DePaul volleyball coach Nadia Edwards is anticipating contributions from her newcomers when the Blue Demons open their season Friday night against Eastern Illinois in the DePaul Invitational at McGrath-Phillips Arena.
"Our returning players led by senior Rachel Aumann are strong and healthy, and the five freshmen and two transfers are the biggest incoming class I've had at DePaul," Edwards said. "They come from good high school, club and college programs and will help us with their winning experience. They've all got great personalities.
"As we look to turn the corner, the newcomers will help to keep us competitive in this area and in the BIG EAST Conference. These seven players are going to give us the chance we're looking for."
Aumann said she felt an instant culture change when Edwards took over in 2010.

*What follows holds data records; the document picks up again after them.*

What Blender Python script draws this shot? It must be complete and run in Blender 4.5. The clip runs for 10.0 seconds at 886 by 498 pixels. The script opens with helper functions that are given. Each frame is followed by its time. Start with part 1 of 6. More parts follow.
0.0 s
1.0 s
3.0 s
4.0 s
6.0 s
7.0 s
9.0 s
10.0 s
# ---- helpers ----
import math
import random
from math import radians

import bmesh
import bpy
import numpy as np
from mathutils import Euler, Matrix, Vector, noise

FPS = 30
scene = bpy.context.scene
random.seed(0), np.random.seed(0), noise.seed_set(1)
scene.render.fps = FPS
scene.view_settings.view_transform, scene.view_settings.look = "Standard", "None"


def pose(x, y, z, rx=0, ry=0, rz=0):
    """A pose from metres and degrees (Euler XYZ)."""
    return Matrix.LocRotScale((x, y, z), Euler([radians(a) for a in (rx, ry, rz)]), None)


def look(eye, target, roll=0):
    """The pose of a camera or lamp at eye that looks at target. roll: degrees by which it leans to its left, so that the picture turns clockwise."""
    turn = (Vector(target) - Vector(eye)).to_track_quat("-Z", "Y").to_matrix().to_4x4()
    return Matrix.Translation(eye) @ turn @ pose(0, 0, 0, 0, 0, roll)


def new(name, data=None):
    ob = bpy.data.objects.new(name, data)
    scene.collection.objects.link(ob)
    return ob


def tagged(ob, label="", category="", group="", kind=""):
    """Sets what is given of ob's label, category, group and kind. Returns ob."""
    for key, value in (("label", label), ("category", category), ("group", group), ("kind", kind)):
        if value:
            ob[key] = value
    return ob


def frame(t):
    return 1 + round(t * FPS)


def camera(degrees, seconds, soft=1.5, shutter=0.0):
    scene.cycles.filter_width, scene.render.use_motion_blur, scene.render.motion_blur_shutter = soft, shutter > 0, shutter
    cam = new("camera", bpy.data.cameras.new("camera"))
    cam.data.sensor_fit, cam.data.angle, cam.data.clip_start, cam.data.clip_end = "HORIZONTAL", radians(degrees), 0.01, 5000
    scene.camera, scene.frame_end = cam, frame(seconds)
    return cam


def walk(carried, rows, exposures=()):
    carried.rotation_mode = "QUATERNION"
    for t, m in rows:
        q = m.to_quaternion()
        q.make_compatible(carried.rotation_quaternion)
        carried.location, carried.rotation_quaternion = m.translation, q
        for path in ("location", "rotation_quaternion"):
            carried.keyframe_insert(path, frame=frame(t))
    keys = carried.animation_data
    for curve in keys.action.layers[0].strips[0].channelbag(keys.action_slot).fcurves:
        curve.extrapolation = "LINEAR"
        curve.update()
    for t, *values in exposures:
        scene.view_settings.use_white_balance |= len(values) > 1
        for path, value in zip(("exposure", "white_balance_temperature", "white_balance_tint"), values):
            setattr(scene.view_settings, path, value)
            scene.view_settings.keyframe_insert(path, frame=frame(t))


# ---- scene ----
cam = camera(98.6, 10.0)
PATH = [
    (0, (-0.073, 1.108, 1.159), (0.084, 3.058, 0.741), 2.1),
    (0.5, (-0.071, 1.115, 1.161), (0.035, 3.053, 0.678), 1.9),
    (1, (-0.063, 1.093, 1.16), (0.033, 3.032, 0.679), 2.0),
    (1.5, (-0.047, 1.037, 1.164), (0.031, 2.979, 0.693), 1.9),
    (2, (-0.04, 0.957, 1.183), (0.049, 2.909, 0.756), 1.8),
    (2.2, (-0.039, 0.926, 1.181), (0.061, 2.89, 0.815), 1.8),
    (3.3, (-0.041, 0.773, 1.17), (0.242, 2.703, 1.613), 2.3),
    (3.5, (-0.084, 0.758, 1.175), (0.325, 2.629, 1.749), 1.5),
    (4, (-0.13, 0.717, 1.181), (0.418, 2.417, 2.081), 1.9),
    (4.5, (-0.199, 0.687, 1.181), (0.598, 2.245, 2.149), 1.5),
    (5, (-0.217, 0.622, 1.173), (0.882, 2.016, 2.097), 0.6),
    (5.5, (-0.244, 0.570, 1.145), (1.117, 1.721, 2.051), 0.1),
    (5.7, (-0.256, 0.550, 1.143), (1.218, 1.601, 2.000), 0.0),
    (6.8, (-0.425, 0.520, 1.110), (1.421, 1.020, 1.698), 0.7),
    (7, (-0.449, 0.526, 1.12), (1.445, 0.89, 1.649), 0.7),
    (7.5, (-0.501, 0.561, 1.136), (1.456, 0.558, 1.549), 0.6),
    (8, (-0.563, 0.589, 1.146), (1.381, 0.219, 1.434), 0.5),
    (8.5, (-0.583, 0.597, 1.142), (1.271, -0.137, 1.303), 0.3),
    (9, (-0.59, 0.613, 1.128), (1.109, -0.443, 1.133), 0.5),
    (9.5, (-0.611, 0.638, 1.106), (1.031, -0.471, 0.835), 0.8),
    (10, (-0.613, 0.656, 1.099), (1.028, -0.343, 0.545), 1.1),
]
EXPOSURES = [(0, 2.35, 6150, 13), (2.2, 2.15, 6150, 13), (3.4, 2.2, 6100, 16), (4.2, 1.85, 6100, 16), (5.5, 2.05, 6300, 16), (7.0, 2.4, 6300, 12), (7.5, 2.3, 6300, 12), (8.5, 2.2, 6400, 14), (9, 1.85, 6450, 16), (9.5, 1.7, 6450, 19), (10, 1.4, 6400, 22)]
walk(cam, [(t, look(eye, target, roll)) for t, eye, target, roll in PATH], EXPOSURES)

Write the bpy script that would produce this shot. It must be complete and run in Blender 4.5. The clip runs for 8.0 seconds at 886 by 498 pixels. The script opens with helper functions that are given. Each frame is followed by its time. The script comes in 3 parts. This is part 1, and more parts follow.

"The biggest change is the level of competition," Aumann said. "In the past, people had their positions and that was pretty much it.
"This year, people are competing for their spots. There are players who can play almost every position, and that's making it more competitive in practice.
"This is my senior year, and I'd like to go out on a strong note. I want to play with athletes who want to win. After watching Vesela play, I have confidence in her. We are going to hold people accountable."
Zapryanova nodded in agreement.
"You have to fight for your starting spot, and then fight to keep it," she said. "There's a lot of passion, too. At our games during volleyball camp, there were some big rallies and everyone was into it.
"I've always been very competitive. Rachel and I are the oldest on the team, and we'll try to push everyone. I'm not going to put up with people not willing to give 100 percent. That's not happening this year. I'm not going to let it happen."
Edwards realizes infusing the Blue Demon program with some of the attributes ingrained into her when she played at NCAA powerhouse Penn State requires patience.
"Turning around a program is not as easy as people think," Edwards said. "It can be difficult at times, but we aren't looking for a temporary quick fix. We want this to last for a while.
"With that in mind, I recruit the type of athlete who is a go-getter and wants to be in the forefront of putting this program back on the map.
"When I played at Penn State, I learned that it all comes down to a blue-collar mentality, always focusing on the process---and that was our formula for winning."
Edwards would love to see her team come together as quickly as Aumann and Zapryanova. "It's because I talk so much and Rachel is so quiet," Zapryanova said with a laugh. "She is so calm and laid-back, and I'm just the opposite. She listens to me, and I just keep talking.
"In the open gyms, we had a good connection blocking and working together on the court. We always played on the same team in the open gyms, and we usually beat everyone else."